But is it true that, for V a commutative theory, TW-V-monoids form a variety again, with operations given by those of V (applied pointwise on endomorphisms) plus the monoid structure coming from composition - i.e. the structure of the set endomorphisms?
Yes, this is true. And the simplest example of a TW-V-monoid is where V is abelian groups whereupon TW-V-monoids are simply rings (unital, not necessarily commutative).
What led us to write our paper is that we couldn't find an accurate description of what we wanted (the full structure on unstable operations in a "generator-relation" type description). After a paper chase through near rings and composition rings, we finally came across Tall and Wraith's 1970 paper in PLMS and the Borger-Wieland paper. Neither was quite what we wanted, though, since the algebras from cohomology theories are more complicated than "mere" algebras. The Hunting of the Hopf Ring paper (we were sure that a referee was going to complain about the title, by the way) concentrates on those technicalities rather than trying to explain the simple details of TW V-monoids. We're currently writing another paper which tries to lay out the simpler ideas and which will include a proof of the commutative case (not that this is difficult).

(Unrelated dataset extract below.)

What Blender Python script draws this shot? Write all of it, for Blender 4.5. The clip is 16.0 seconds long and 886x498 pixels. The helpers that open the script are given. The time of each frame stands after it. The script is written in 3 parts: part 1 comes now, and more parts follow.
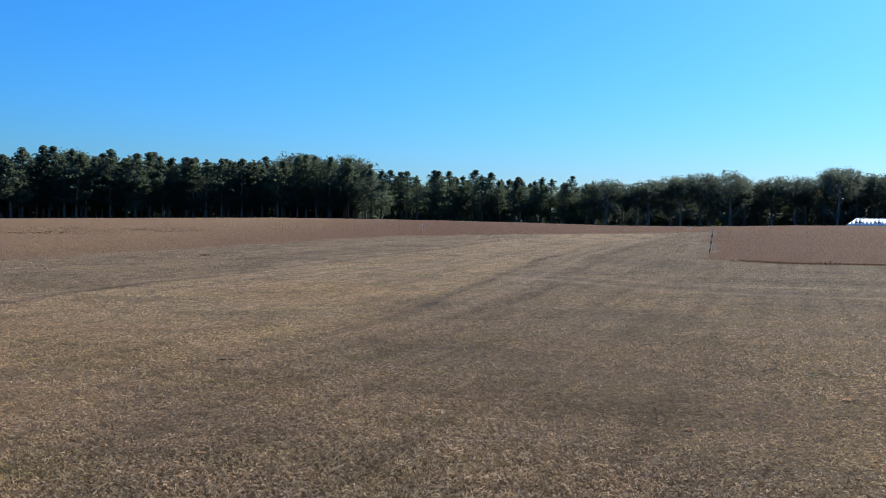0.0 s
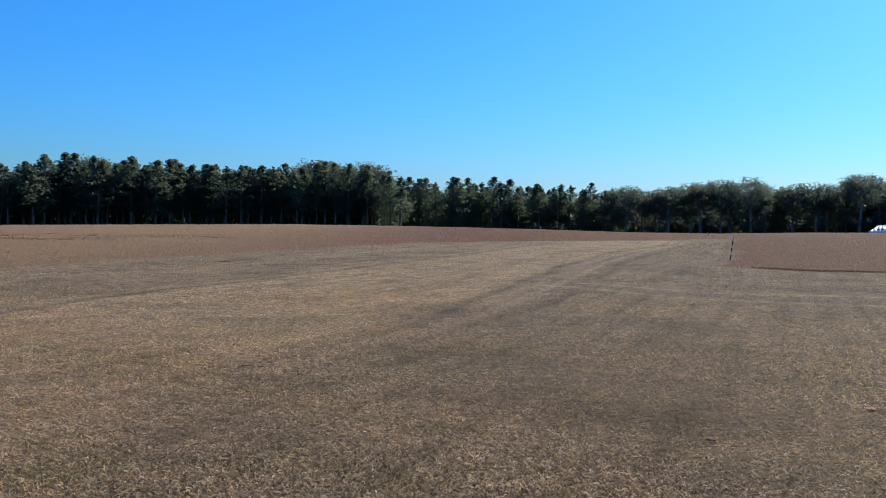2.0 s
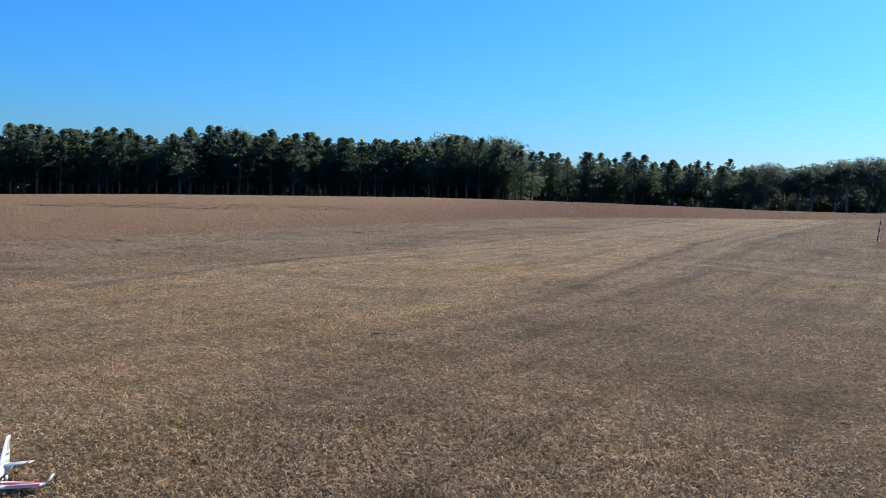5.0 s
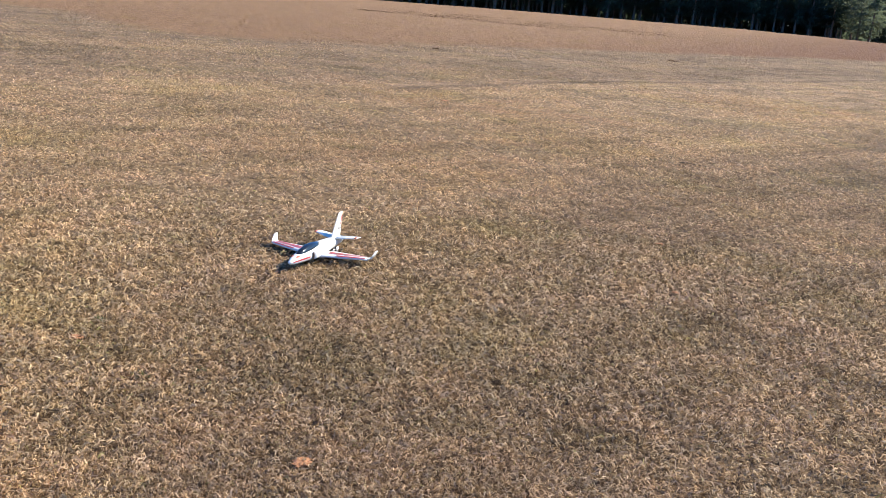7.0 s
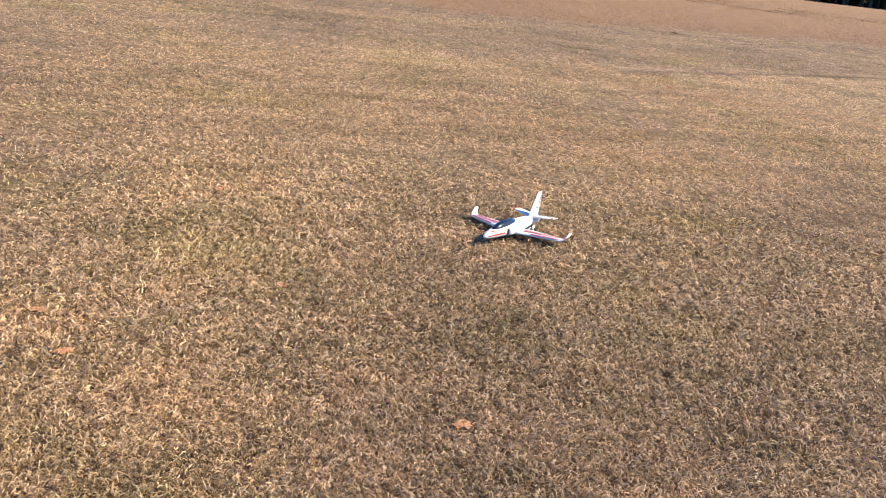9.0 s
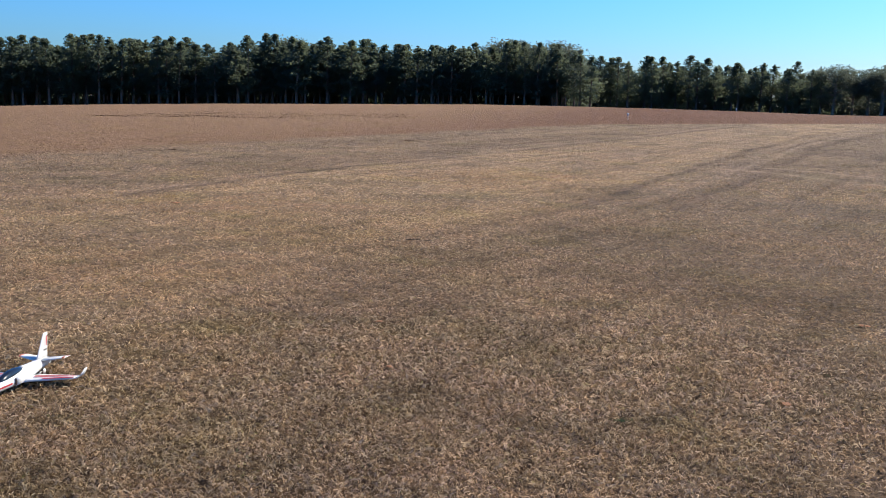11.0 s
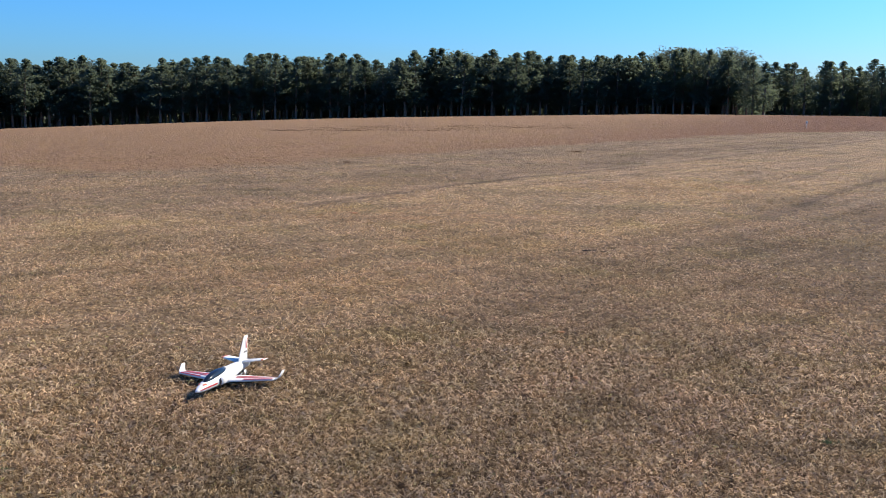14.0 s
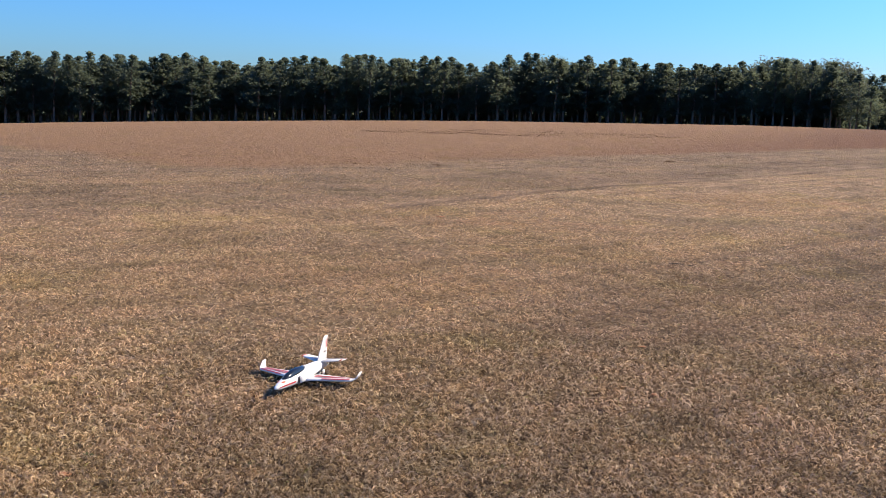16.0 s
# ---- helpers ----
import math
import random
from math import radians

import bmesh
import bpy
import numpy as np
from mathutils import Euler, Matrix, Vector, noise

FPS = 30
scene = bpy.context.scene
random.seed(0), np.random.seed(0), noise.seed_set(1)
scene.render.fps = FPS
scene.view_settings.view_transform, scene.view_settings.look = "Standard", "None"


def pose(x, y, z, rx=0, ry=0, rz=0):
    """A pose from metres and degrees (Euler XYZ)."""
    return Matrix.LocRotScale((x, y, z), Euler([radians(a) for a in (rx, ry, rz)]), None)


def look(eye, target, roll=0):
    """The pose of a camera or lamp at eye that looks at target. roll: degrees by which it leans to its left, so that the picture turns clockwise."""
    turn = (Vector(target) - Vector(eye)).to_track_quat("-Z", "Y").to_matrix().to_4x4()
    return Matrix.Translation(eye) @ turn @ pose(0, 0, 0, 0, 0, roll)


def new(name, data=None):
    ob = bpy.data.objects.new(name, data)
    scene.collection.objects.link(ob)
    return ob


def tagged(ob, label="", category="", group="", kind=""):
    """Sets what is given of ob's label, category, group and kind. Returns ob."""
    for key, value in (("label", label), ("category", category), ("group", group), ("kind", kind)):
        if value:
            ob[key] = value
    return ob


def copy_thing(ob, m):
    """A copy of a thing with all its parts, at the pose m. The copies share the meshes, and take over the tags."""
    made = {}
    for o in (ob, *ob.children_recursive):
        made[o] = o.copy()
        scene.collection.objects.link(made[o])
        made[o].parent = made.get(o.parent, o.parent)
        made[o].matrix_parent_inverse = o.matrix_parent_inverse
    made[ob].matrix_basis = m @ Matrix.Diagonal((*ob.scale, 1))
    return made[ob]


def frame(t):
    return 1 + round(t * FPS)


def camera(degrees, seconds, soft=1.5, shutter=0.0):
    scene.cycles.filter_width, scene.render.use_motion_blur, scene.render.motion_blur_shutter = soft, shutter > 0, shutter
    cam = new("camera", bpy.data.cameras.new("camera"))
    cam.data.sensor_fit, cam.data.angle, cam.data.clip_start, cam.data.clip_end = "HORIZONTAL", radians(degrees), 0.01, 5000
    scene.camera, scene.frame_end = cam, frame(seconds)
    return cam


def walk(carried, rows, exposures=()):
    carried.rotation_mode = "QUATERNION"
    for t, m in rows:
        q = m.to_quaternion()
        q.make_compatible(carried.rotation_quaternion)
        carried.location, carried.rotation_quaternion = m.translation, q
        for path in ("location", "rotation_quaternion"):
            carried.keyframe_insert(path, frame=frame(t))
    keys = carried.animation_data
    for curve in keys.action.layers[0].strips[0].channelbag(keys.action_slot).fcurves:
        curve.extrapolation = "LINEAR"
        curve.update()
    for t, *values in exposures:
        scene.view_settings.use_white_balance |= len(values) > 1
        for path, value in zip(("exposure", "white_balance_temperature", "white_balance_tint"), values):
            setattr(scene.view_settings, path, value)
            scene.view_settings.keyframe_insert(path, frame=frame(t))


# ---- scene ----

The slogan "TW V-monoids are that-which-acts-on-V-monoids" is intended as an adaptation of the slogan "Rings are that-which-acts-on-abelian-groups". The story is more complicated because it is not automatic that Hom(V,V) is a TW V-monoid. One simple case where it is is when V is a finite ring, but in general one needs a Kunneth-type formula to hold. Nonetheless, it is quite easy to find lots of examples of TW V-monoids and the Tall-Wraith paper, and the Borger-Wieland paper contain plenty of examples (as will ours). The point about TW V-monoids being the thing that acts is that they are the representable things that act. The general idea is that whenever you have a set-with-structure acting on a V-algebra then there is an associated Tall-Wraith V-monoid. Of course, one might wonder why bother with that bloated gadget, but then one might wonder why bother with group rings when you already have the group.

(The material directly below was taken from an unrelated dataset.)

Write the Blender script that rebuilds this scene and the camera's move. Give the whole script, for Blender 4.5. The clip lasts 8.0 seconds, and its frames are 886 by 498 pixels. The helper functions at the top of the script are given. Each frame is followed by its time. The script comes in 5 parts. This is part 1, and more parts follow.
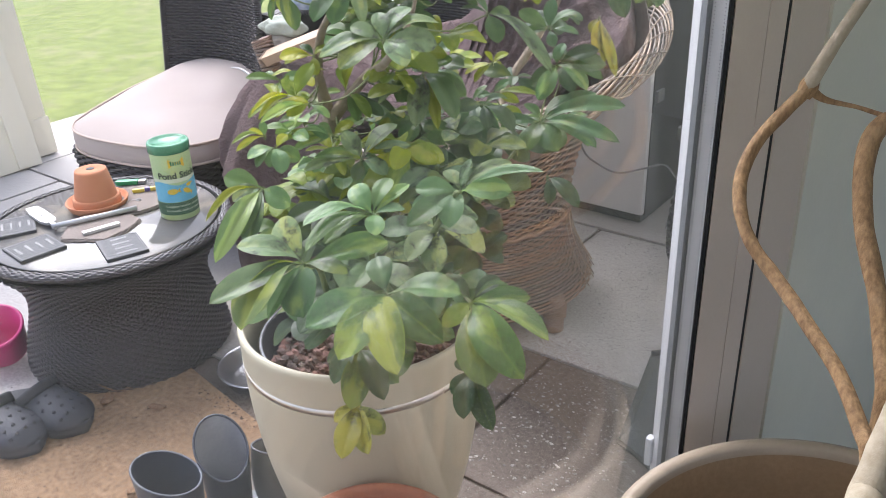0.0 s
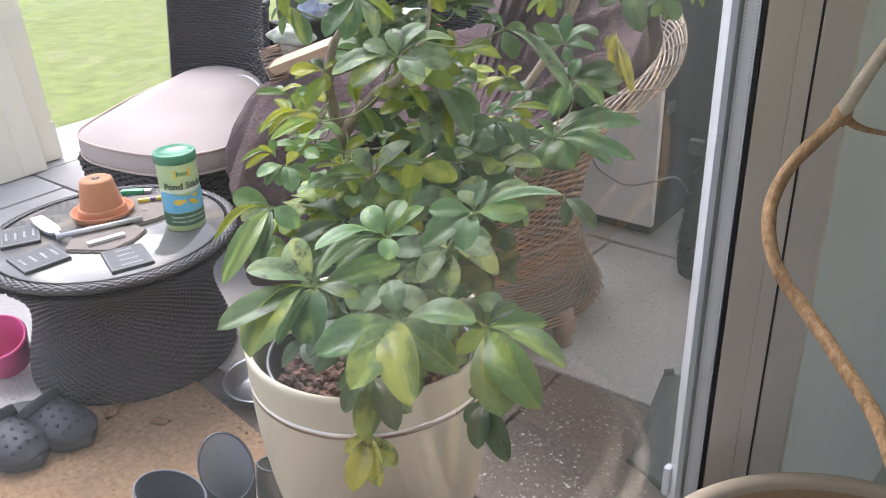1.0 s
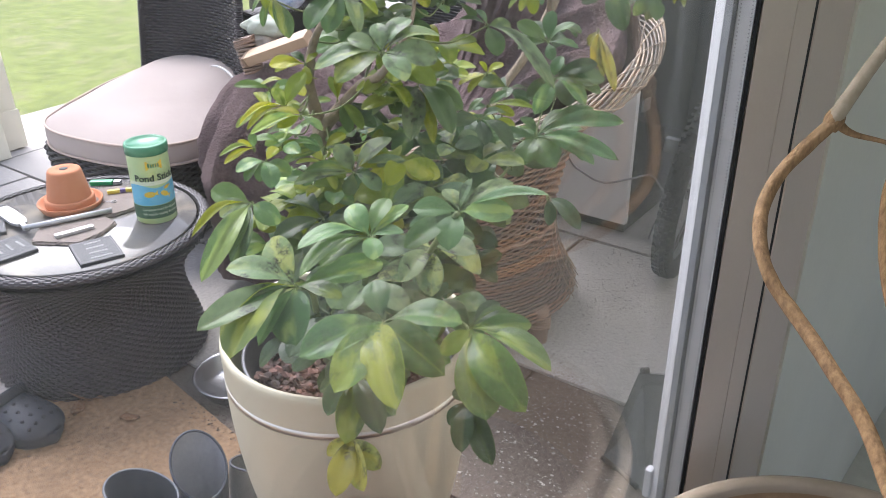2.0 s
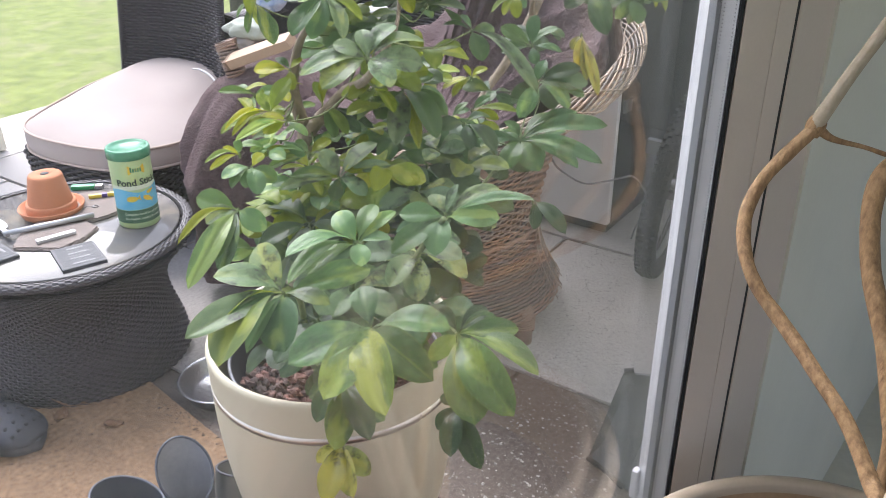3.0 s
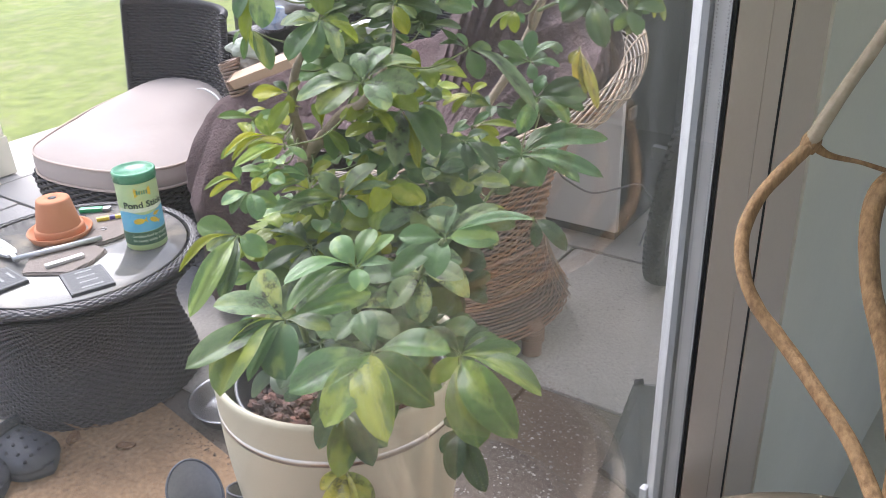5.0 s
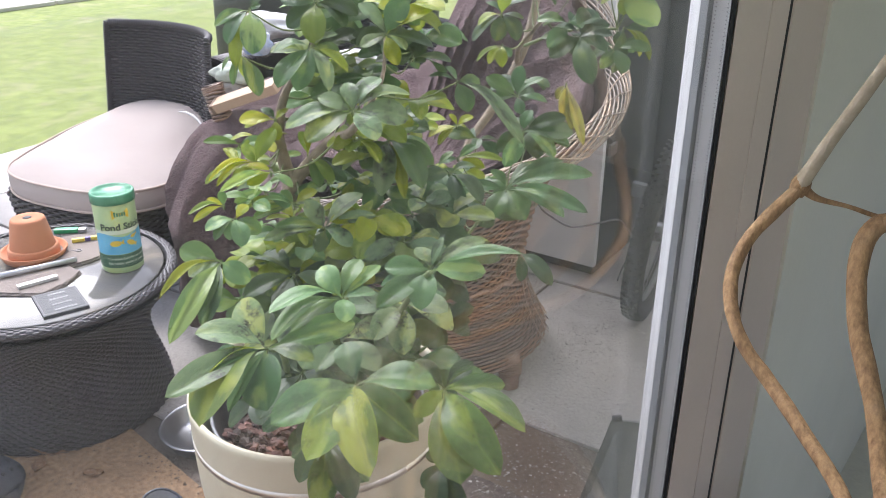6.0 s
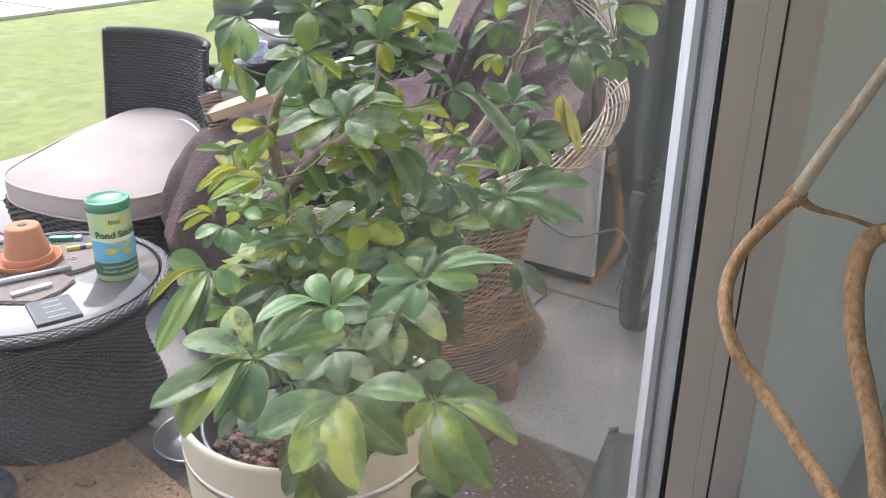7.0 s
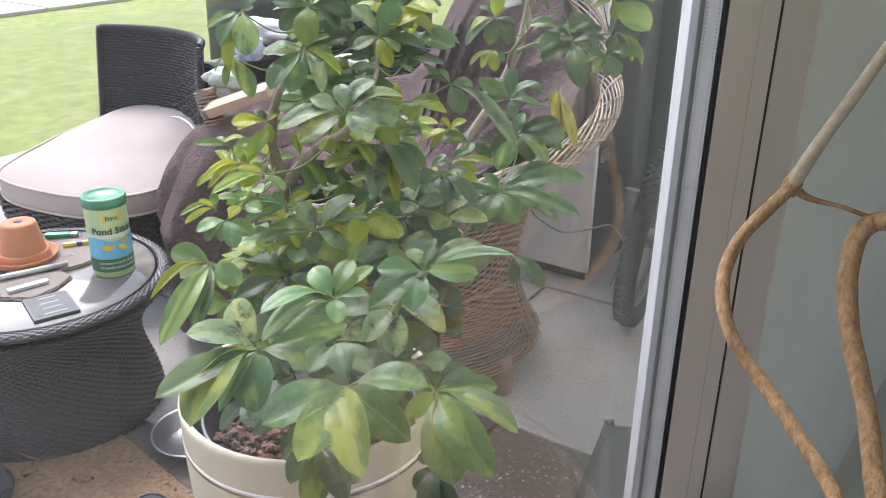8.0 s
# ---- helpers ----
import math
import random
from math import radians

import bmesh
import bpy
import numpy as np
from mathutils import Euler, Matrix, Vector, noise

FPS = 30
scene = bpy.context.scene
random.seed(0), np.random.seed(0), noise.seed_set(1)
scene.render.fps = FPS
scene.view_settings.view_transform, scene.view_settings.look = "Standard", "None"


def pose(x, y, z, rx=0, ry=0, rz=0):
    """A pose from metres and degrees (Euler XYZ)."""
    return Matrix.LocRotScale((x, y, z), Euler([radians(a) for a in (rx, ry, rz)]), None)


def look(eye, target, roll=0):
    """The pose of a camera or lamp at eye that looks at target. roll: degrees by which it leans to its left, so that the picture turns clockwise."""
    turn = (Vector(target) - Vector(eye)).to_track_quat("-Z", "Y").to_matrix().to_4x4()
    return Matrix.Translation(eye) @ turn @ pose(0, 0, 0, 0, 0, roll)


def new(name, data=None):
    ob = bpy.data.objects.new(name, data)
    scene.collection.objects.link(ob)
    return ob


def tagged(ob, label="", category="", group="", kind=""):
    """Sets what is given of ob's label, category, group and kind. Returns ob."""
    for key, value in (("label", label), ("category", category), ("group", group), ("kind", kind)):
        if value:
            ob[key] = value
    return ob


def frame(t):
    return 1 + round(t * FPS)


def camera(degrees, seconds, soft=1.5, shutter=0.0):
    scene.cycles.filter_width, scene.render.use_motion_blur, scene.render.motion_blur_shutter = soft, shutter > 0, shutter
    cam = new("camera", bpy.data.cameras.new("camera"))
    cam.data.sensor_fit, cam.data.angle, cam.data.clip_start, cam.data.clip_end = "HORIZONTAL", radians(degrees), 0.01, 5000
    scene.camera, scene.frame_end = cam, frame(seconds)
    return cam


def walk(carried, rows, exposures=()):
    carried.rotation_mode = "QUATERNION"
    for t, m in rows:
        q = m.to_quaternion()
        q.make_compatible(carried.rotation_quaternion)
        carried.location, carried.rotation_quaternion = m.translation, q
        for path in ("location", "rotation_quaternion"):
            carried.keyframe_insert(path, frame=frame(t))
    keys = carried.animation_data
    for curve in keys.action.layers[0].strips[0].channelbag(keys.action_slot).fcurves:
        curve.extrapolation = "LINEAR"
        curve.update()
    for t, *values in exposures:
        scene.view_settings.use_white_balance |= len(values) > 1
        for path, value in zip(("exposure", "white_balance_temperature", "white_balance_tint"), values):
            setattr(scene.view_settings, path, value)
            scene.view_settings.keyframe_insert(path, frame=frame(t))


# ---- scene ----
cam = camera(55.1, 8.0, soft=0.5)
PATH = [
    (0, (0.017, 0.104, 1.459), (-1.08, 1.517, 0.564), -2.2),
    (0.5, (0.01, 0.101, 1.477), (-1.1, 1.508, 0.589), -2.3),
    (1, (-0.019, 0.128, 1.469), (-1.125, 1.539, 0.583), -1.9),
    (1.5, (-0.04, 0.132, 1.467), (-1.115, 1.562, 0.572), -0.9),
    (3, (-0.052, 0.126, 1.479), (-1.06, 1.599, 0.576), -0.1),
    (3.5, (-0.055, 0.138, 1.477), (-1.072, 1.609, 0.582), -0.5),
    (4, (-0.054, 0.141, 1.478), (-1.069, 1.608, 0.575), -1.0),
    (4.5, (-0.038, 0.146, 1.494), (-1.088, 1.593, 0.596), -2.7),
    (6, (-0.061, 0.142, 1.497), (-1.063, 1.662, 0.671), 0.3),
    (6.5, (-0.062, 0.158, 1.49), (-1.07, 1.687, 0.687), 0.6),
    (7, (-0.059, 0.161, 1.49), (-1.069, 1.688, 0.684), 0.5),
    (7.5, (-0.061, 0.147, 1.488), (-1.067, 1.668, 0.667), 0.3),
    (8, (-0.059, 0.14, 1.488), (-1.052, 1.677, 0.679), 0.6),
]
walk(cam, [(t, look(eye, target, roll)) for t, eye, target, roll in PATH], [(0.0, 1.47), (1.5, 1.46), (3.0, 1.55), (8.0, 1.54)])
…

I feel that this isn't really a sufficient answer, though. My problem is that we came at this with examples in hand that we already knew about and wanted some algebraic way of encoding the structure that we already had. As we couldn't find such a description, we invented one (and we hope that Tall and Wraith don't object to the approbation of their names!). So for us, the intuition is all in cohomology operations and not in "bare algebra". If you can expand on what you are looking for a little, I may be able to refine my answer somewhat.